Neoma Laken : With Pen in Hand, History IS Alive! [UPDATED]Published 6:43am Thursday, May 9, 2013 Updated 6:46am Thursday, May 9, 2013
Breckenridge is now known as the Headwaters of the Red – perhaps its major designation. Neoma has taken this fact and turned it into the city’s major asset, through an unusual beginning. Although she grew up near Doran, MN, fascinated by facts – an only child who wore on her parents’ patience with all her questions – she says she was interested because they were interested. Always the student with an insatiable curiosity to learn more, the high school valedictorian took a job with a local law firm and learned much about the legal terms surrounding land deals. Her career path took her to the Wilkin County Recorder’s office where she served and researched until her retirement.
“For all of those years I served as Recorder, when people came in to have land recorded or deeded, we would visit and I would learn more and more about the county. I was fascinated about the land history – the mapping, the movement and development. People would give me additional facts and I would record those on a sticky note and toss it into a cardboard box. That box became two boxes and then more and they turned into the real Wilkin County history file.”
Neoma’s interest in history is what sparked her enthusiasm for bettering her community. “The city has always meant a lot to me,” she insists. “I guess when I was raised I never knew there was an option not to serve. By example, my parents taught me to expect that everybody did this – you take ownership in your community.” Neoma’s interest has paid off in big and fun ways for her community.
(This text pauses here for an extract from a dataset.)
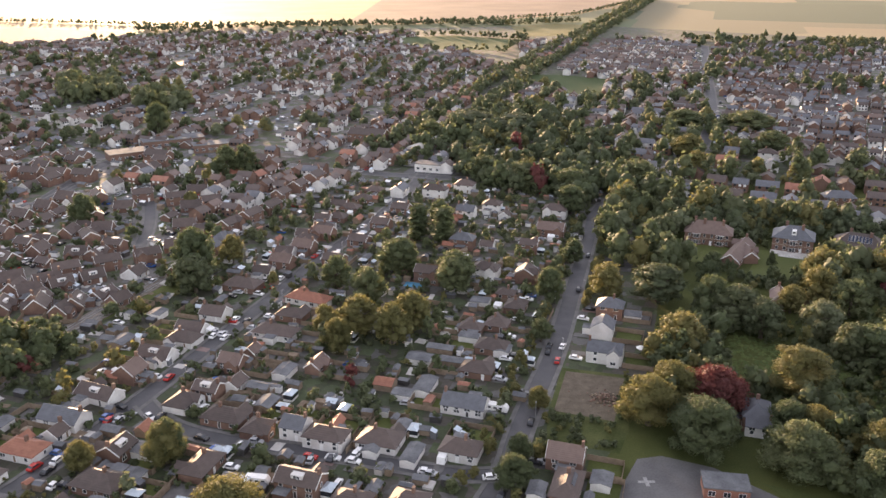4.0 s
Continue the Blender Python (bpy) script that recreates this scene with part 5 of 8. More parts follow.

The city now boasts a historic walking trail, a railroad park, an outdoor performing stage, a memorial to the country’s shortest run streetcar line – from Breckenridge to Wahpeton – and a monument and park with the official designation of Head of The Red/Headwaters of the Red River of the North. The Headwaters/Red River has been designated a recreational boating and canoe trail. But only a few years ago, the Red River wasn’t even mapped. Over the years, Neoma had gathered lots of information about land along the river – uses and drainage, landings, territorial towns. She researched how early settlers traveled and traded by canoe on their journey north and wondered why the river couldn’t be utilized more for recreation today. As a pioneer of river history, she and a volunteer effort called Project Breckenridge have worked through the state legislature and with the DNR to create a master plan that included mapping, signage and historical designations from Breckenridge all the way to the Canadian border.
Headwater refers to the drainage basin of the Red River – where the Bois de Sioux and Ottertail rivers meet the Red River as the only north directional river in the US.
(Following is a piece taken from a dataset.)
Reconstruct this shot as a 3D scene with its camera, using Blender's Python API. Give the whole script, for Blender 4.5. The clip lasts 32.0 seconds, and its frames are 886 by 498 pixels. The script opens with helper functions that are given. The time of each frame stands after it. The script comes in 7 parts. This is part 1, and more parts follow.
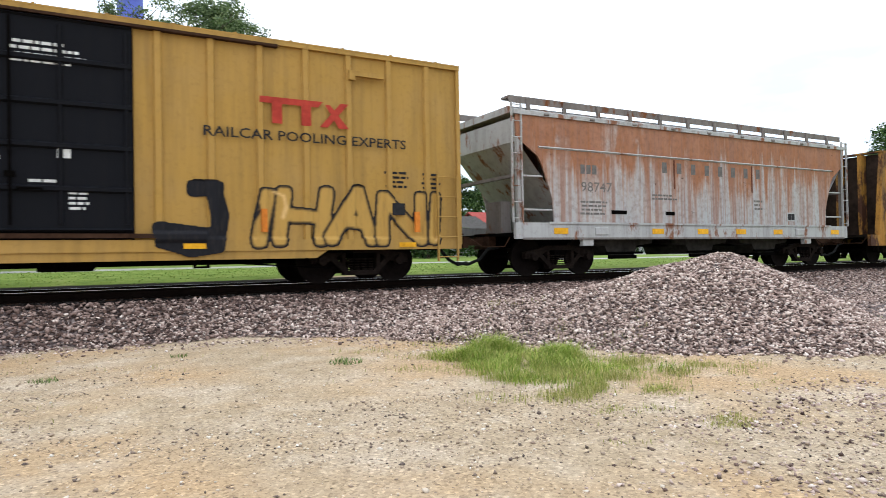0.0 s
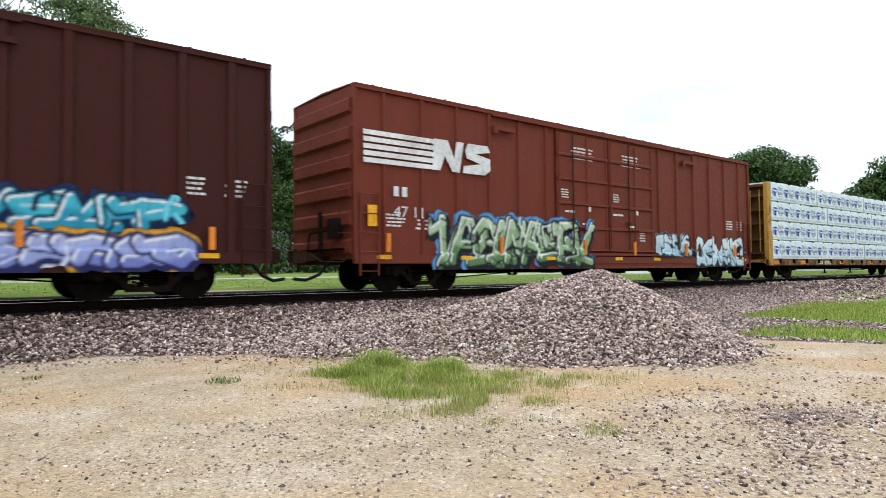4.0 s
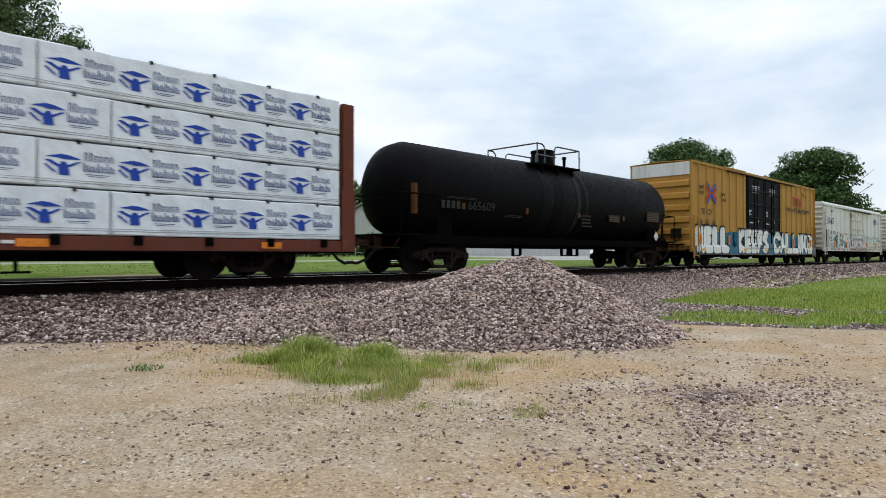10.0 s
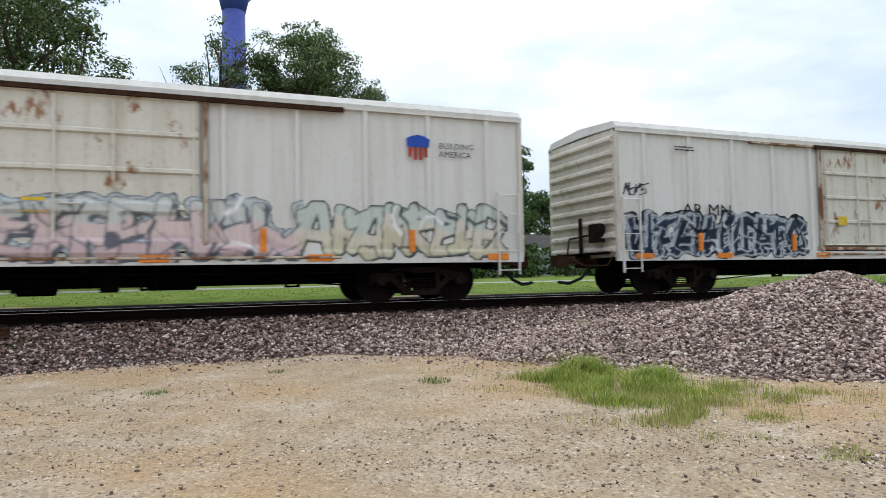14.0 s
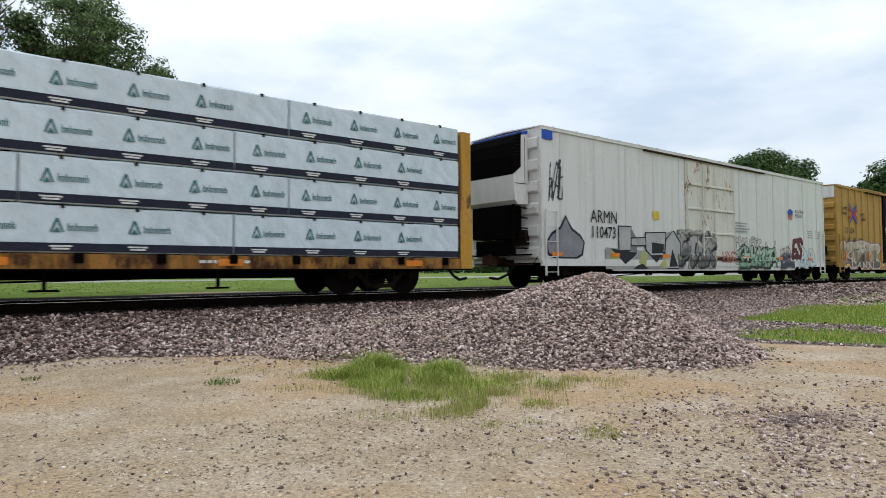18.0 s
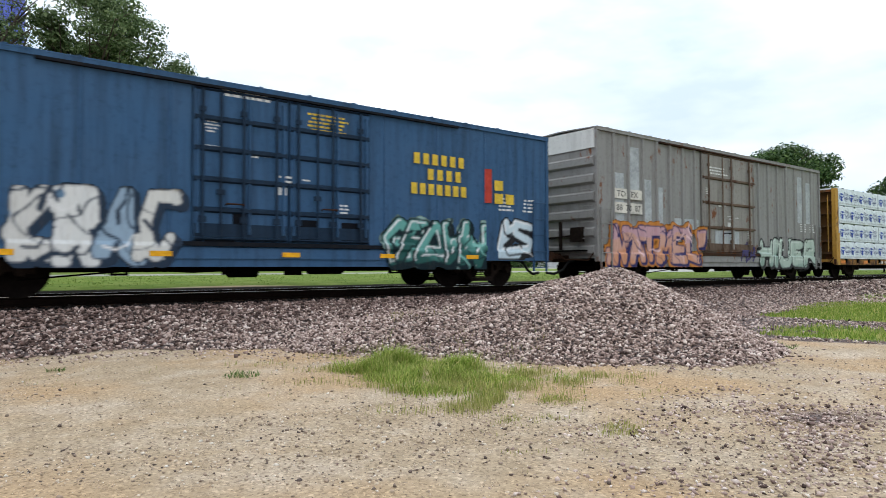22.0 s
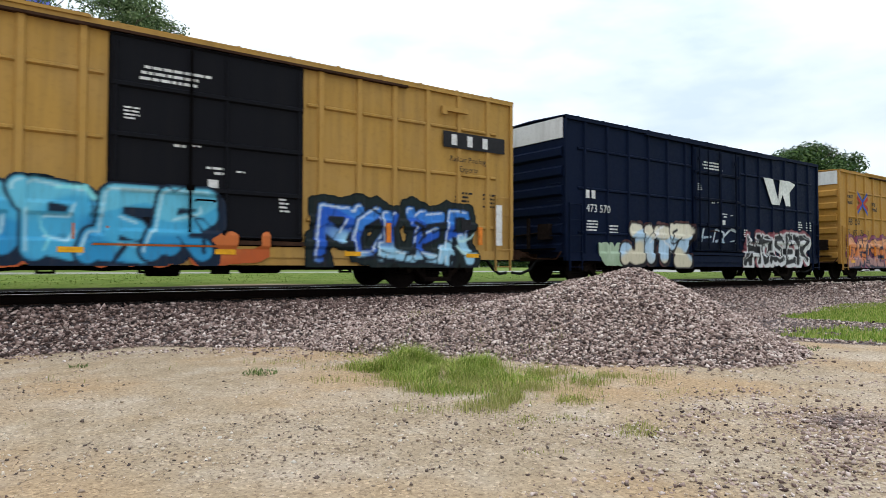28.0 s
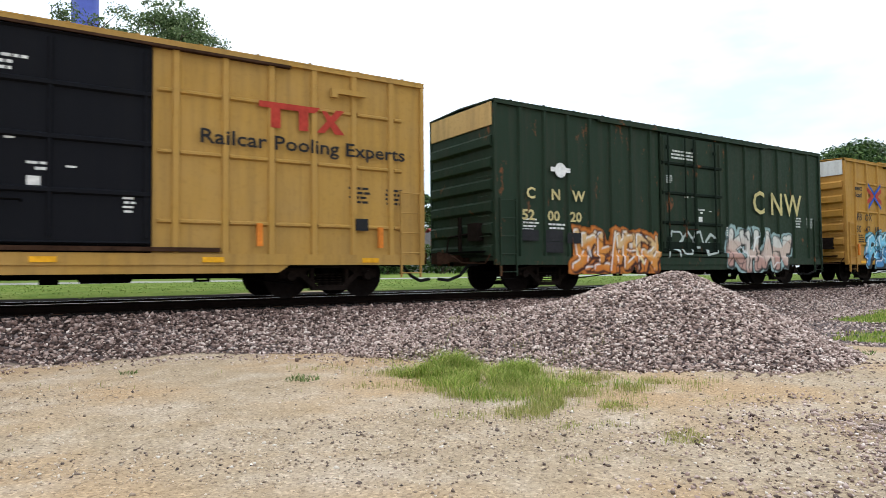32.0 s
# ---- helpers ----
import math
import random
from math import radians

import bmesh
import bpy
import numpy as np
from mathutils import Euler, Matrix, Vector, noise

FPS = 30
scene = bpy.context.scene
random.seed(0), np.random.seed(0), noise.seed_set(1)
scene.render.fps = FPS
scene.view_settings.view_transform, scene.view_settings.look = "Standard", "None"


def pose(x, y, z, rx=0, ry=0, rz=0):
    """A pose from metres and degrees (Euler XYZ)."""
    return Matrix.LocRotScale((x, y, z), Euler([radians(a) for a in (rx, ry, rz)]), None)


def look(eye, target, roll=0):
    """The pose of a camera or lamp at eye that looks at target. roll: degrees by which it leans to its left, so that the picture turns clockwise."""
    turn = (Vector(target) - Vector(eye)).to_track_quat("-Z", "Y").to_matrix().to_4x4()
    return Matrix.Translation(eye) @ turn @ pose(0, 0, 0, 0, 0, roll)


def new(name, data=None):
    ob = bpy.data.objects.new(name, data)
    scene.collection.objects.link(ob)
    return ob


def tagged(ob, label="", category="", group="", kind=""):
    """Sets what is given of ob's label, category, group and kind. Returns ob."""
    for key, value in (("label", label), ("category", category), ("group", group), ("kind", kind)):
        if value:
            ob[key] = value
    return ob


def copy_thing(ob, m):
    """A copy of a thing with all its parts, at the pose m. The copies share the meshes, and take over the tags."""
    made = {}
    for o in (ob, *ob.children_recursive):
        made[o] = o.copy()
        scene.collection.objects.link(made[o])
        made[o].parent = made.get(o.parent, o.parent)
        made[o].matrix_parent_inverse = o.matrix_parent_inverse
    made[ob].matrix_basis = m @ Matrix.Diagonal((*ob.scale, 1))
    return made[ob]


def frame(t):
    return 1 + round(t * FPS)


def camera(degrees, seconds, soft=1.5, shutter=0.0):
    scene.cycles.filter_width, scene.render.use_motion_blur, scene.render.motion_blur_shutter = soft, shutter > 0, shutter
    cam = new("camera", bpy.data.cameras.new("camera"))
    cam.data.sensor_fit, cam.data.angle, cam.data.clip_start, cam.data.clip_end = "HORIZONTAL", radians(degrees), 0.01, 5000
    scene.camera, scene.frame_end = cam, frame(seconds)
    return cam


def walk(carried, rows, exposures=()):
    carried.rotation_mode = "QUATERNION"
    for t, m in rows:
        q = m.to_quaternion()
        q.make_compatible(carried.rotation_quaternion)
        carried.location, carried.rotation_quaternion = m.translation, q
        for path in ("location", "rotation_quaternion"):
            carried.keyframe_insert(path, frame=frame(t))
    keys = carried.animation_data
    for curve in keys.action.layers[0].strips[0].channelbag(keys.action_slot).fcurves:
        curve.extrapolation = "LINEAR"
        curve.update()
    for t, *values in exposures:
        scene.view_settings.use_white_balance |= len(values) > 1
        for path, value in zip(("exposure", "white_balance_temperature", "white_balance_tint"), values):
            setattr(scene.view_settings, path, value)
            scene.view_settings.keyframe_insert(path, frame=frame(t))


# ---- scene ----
import collections

# ---------------------------------------------------------------- camera
EYE = 1.3            # metres of the lens above the gravel lot
ROWS = [
    (0.0, -29.25, 0.76, 1.07),
    (0.5, -19.52, 1.38, 0.85),
    (1.0, -13.66, 1.76, 0.7),
    (1.5, -17.62, 2.13, -0.3),
    (2.0, -27.17, 2.28, -0.25),
    (2.5, -36.30, 2.33, -0.20),
    (3.0, -40.55, 2.31, -0.09),
    (3.5, -37.87, 2.15, -0.14),
    (4.0, -39.23, 1.96, 0.56),
    (4.5, -41.10, 1.74, 1.14),
    (6.5, -40.17, 1.00, 1.18),
    (7.0, -40.28, 0.88, 1.44),
    (7.5, -45.35, 0.64, 1.25),
    (8.0, -46.78, 0.60, 0.78),
    (8.5, -46.11, 0.54, 0.39),
    (9.0, -44.99, 0.54, 0.43),
    (9.5, -44.59, 0.48, 0.17),
    (10.0, -45.22, 0.65, 0.10),
    (10.5, -44.93, 0.73, 0.10),
    (11.0, -44.82, 0.82, 0.01),
    (11.5, -43.65, 1.04, 0.14),
    (12.0, -40.31, 1.34, 0.53),
    (12.5, -36.37, 1.67, 1.02),
    (13.0, -30.18, 2.0, 0.95),
    (13.5, -22.92, 2.32, 1.05),
    (14.0, -21.52, 2.6, 1.1),
    (14.5, -27.28, 2.6, 0.9),
    (15.0, -37.03, 2.59, 0.2),
    (15.5, -44.12, 2.63, -0.31),
    (17.5, -42.28, 2.18, -0.11),
    (18.0, -39.27, 2.14, 0.37),
    (18.5, -36.28, 2.13, 0.47),
    (19.0, -38.60, 2.06, 0.40),
    (19.5, -41.06, 1.86, -0.15),
    (20.0, -40.73, 1.84, -0.16),
    (20.5, -37.62, 1.83, -0.10),
    (21.0, -36.72, 1.76, -0.06),
    (21.5, -36.39, 1.69, 0.11),
    (22.0, -37.71, 1.70, 0.15),
    (22.5, -39.86, 1.75, -0.01),
    (23.0, -42.19, 1.78, -0.09),
    (23.5, -42.95, 1.73, -0.23),
    (24.0, -42.16, 1.59, 0.05),
    (24.5, -40.80, 1.49, 0.11),
    (26.5, -39.76, 1.39, 0.27),
    (27.0, -39.30, 1.36, 0.43),
    (27.5, -36.81, 1.51, 0.03),
    (28.0, -36.20, 1.63, -0.09),
    (28.5, -38.22, 1.61, -0.11),
    (29.0, -42.41, 1.66, -0.50),
    (29.5, -42.31, 1.54, -0.18),
    (30.0, -40.19, 1.48, -0.04),
    (30.5, -38.39, 1.47, 0.05),
    (31.0, -36.89, 1.41, 0.11),
    (31.5, -35.38, 1.65, 0.30),
    (32.0, -32.78, 2.14, 0.54),]
cam = camera(68.4, 32.0, soft=0.45, shutter=0.12)
EXPOSURES = [(0.0, 0.0), (1.0, -0.02), (2.0, -0.12), (3.0, -0.1), (4.5, 0.0), (6.5, -0.55), (7.0, -0.6), (9.0, -0.7), (11.0, -0.4), (12.0, -0.25), (13.0, -0.3), (15.0, -0.58), (18.0, -0.6), (20.0, -0.65), (21.0, -0.35), (22.0, -0.33), (23.0, -0.25), (24.0, -0.5), (27.0, -0.7), (28.0, -0.38), (29.0, -0.2), (30.0, -0.2), (32.0, -0.17)]
walk(cam, [(t, pose(0, 0, EYE, 90 + pitch, roll, yaw)) for t, yaw, pitch, roll in ROWS], EXPOSURES)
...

Introducing historic personalities to the community is one of Neoma’s favorite pastimes. “The ancestors who paved trails on their own journeys can inspire us,” she remarks. Through pageants she writes and directs, Neoma and other actors provide a glimpse into the past that shaped the present area – including Native Americans, traders, politicians, river guides and entrepreneurs. Always delightful performances, she has also expanded her repertoire to include portrayals of biblical women (none of whom were from Wilkin County!)
Not the “unofficial historian” through research only, Neoma continues her legacy of penning newspaper articles, producing pageants, writing grants, and creating pamphlets and brochures promoting the area through its history. She also has authored a book about the Red River, Winding Journey to History.
Neoma Laken is making sure that history will be kind to Breckenridge, MN. And we thank her for it.